International Curtis Marine Turbine Co. v. Wm. Cramp & Sons Co., 176 F. 925; In re Grove, 180 F. 62; Curtis Turbine Co. v. Wm. Cramp & Sons Co., 202 F. 932; Wm. Cramp & Sons Co. v. Curtis Turbine Co., 228 U. S. 645; Curtis Turbine Co. v. Wm Cramp & Sons Co., 211 F. 124; Wm. Cramp & Sons Co. v. Curtis Turbine Co., 234 U.S. 755.
"Patents. The party of the first part, in consideration of the premises, hereby covenants and agrees to hold and save the United States harmless from and against all and every demand or demands of any nature or kind for or on account of the adoption of any plan, model design, or suggestion, or for or on account of the use of any patented invention, article, or appliance that has been or may be adopted or used in or about the construction of said vessel, or any part thereof, under this contract, and to protect and discharge the government from all liability on account thereof, or on account of the use thereof, by proper releases from patentees, and by bond if required, or otherwise, and to the satisfaction of the Secretary of the Navy."

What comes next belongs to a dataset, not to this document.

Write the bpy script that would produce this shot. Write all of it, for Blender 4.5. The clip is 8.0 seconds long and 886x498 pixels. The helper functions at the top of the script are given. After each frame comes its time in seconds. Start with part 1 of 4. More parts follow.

"Be it enacted by the Senate and House of Representatives of the United States of America in Congress assembled, that, whenever an invention described in and covered by a patent of the United States shall hereafter be used by the United States without license of the owner thereof or lawful right to use the same, such owner may recover reasonable compensation for such use by suit in the Court of Claims: Provided, however, that said Court of Claims shall not entertain a suit or reward (sic) compensation under the provisions of this act where the claim for compensation is based on the use by the United States of any article heretofore owned, leased, used by, or in the possession of the United States: Provided further, that, in any such suit, the United States may avail itself of any and all defenses, general or special, which might be pleaded by a defendant in an action for infringement, as set forth in title sixty of the Revised Statutes, or otherwise: And provided further, that the benefits of this Act shall not inure to any patentee who, when he makes such claim, is in the employment or service of the government of the United States, or the assignee of any such patentee; nor shall this Act apply to any device discovered or invented by such employee during the time of his employment or service."
United States v. Palmer, 128 U. S. 262; Schillinger v. United States, 155 U. S. 163; United States v. Berdan Firearms Mfg. Co., 156 U. S. 552; Belknap v. Schild, 161 U. S. 10; Russell v. United States, 182 U. S. 516; International Postal Supply Co. v. Bruce, 194 U. S. 601; Harley v. United States, 198 U. S. 229.